With GNU awk for ENDFILE and IGNORECASE:

 $ awk -v IGNORECASE=1 '
 { cnt += ( gsub(/[[:alpha:]]/,"&") - gsub(/[aeiou]/,"&") )}
 ENDFILE { print FILENAME, cnt+0; cnt=0 }
 ' file1 file2
 file1 12
 file2 7

or with any POSIX awk:

 $ awk '
 { lc=tolower($0); cnt[FILENAME] += (gsub(/[[:alpha:]]/,"&",lc) - gsub(/[aeiou]/,"&",lc)) }
 END { for (i=1; i<ARGC; i++) print ARGV[i], cnt[ARGV[i]]+0 }
 ' file1 file2
 file1 12
 file2 7

If you only want to count the specific characters b, c, d, etc. instead of all alphabetic characters that aren't aeiou, then just change `( gsub(/[[:alpha:]]/,"&") - gsub(/[aeiou]/,"&") )` above to `gsub(/[bcdfghjklmnpqrtsvwxyz]/,"&"))`

Note that, unlike any approach that prints results in an `FNR==1` clause, both of the above scripts will handle empty files correctly by printing the file name and 0 as the count.
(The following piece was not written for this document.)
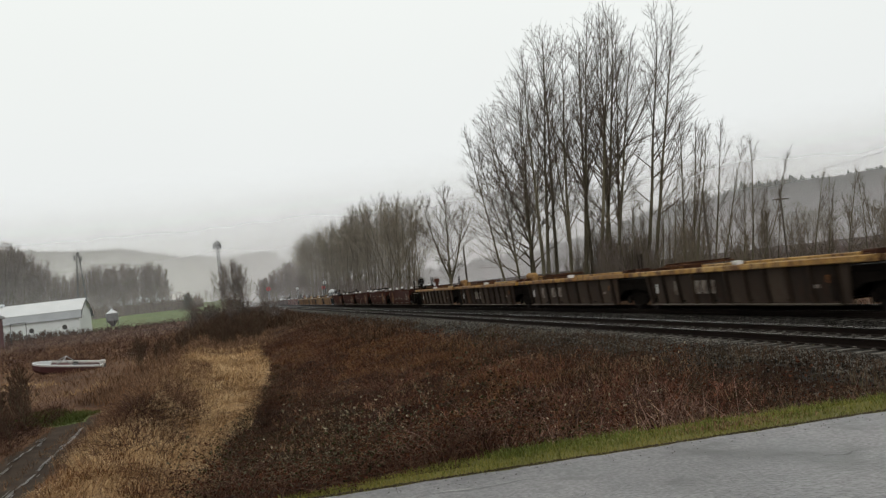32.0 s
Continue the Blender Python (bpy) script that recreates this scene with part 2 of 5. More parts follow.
M["orange_grass"] = material("orange_brown_grass", [(0.06, 0.027, 0.013), (0.135, 0.062, 0.027), (0.24, 0.13, 0.058)], 0.9, 0.2, 8, 0.0, island=0.5, spec=0.1)


# ---- mesh tools ----
class Build:
    """Collects points and faces for one mesh."""

    def __init__(self):
        self.v, self.f, self.k = [], [], []

    def add(self, verts, faces, k=0):
        o = len(self.v)
        self.v.extend(tuple(p) for p in verts)
        self.f.extend(tuple(i + o for i in q) for q in faces)
        self.k.extend([k] * len(faces))
        return self

    def box(self, x0, x1, y0, y1, z0, z1, k=0, chamfer=0.0):
        if chamfer:
            c = chamfer
            return self.prism([(x0 + c, z0), (x1 - c, z0), (x1, z0 + c), (x1, z1 - c), (x1 - c, z1), (x0 + c, z1), (x0, z1 - c), (x0, z0 + c)], y0, y1, k)
        v = [(x, y, z) for z in (z0, z1) for x, y in ((x0, y0), (x1, y0), (x1, y1), (x0, y1))]
        return self.add(v, [(3, 2, 1, 0), (4, 5, 6, 7), (0, 1, 5, 4), (1, 2, 6, 5), (2, 3, 7, 6), (3, 0, 4, 7)], k)

    def prism(self, outline, y0, y1, k=0):
        """An outline in x and z drawn out along y."""
        n = len(outline)
        v = [(x, y0, z) for x, z in outline] + [(x, y1, z) for x, z in outline]
        f = [tuple(range(n)), tuple(range(2 * n - 1, n - 1, -1))] + [(i, i + n, (i + 1) % n + n, (i + 1) % n) for i in range(n)]
        return self.add(v, f, k)

    def slab(self, outline, x0, x1, k=0):
        """An outline in y and z drawn out along x."""
        n = len(outline)
        v = [(x0, y, z) for y, z in outline] + [(x1, y, z) for y, z in outline]
        f = [tuple(range(n - 1, -1, -1)), tuple(range(n, 2 * n))] + [(i, (i + 1) % n, (i + 1) % n + n, i + n) for i in range(n)]
        return self.add(v, f, k)

    def tube(self, a, b, r0, r1=None, n=6, k=0, caps=True):
        a, b = Vector(a), Vector(b)
        r1 = r0 if r1 is None else r1
        d = (b - a).normalized()
        s = d.cross(Vector((0, 0, 1)) if abs(d.z) < 0.9 else Vector((1, 0, 0))).normalized()
        t = d.cross(s)
        v = []
        for p, r in ((a, r0), (b, r1)):
            for i in range(n):
                w = 2 * math.pi * i / n
                v.append(p + s * (r * math.cos(w)) + t * (r * math.sin(w)))
        f = [(i, (i + 1) % n, (i + 1) % n + n, i + n) for i in range(n)]
        if caps:
            f += [tuple(range(n - 1, -1, -1)), tuple(range(n, 2 * n))]
        return self.add(v, f, k)

    def lathe(self, profile, n=12, axis="z", at=(0, 0, 0), k=0):
        """A profile of (radius, height) turned round an axis."""
        v, f = [], []
        for r, h in profile:
            for i in range(n):
                w = 2 * math.pi * i / n
                a, b = r * math.cos(w), r * math.sin(w)
                p = {"z": (a, b, h), "x": (h, a, b), "y": (b, h, a)}[axis]
                v.append((p[0] + at[0], p[1] + at[1], p[2] + at[2]))
        m = len(profile)
        for j in range(m - 1):
            f += [(j * n + i, j * n + (i + 1) % n, (j + 1) * n + (i + 1) % n, (j + 1) * n + i) for i in range(n)]
        f += [tuple(range(n - 1, -1, -1)), tuple(range((m - 1) * n, m * n))]
        return self.add(v, f, k)

    def mesh(self, name, *mats, smooth=False):
        me = bpy.data.meshes.new(name)
        me.from_pydata(self.v, [], self.f)
        for m in mats:
            me.materials.append(m)
        if len(mats) > 1:
            me.polygons.foreach_set("material_index", self.k)
        if smooth:
            me.polygons.foreach_set("use_smooth", [True] * len(self.f))
        me.update()
        return me


def part(name, build, mat, parent, label="", smooth=False):
    """Links a build, or a ready mesh, as one mesh object under a thing or a part."""
    me = build if isinstance(build, bpy.types.Mesh) else build.mesh(name, mat, smooth=smooth)
    ob = new(name, me)
    ob.parent = parent
    if label:
        ob["label"] = label
    return ob


def thing(name, label, category, at=None, group="", kind=""):
    ob = new(name)
    ob.empty_display_size = 0.2
    if at is not None:
        ob.matrix_basis = at
    return tagged(ob, label, category, group, kind)


def solid(name, build, mats, label, category="", group="", kind="", smooth=False, at=None):
    ob = new(name, build.mesh(name, *mats, smooth=smooth))
    if at is not None:
        ob.matrix_basis = at
    return tagged(ob, label, category, group, kind)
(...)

Also note the `cnt+0` in the first script - the `+0` ensures that the value printed will be a numeric `0` rather than a null string if the first file is empty.

If the same file name can appear multiple times in the input then add `FNR==1{cnt[FILENAME]=0}` to the start of the script if you want it output multiple times or add `if (!seen[ARGV[i]]++) { ... }` around the print in the END section if you only want it output once.

See https://unix.stackexchange.com/a/642372/133219 for an answer to the followup question of also counting vowels.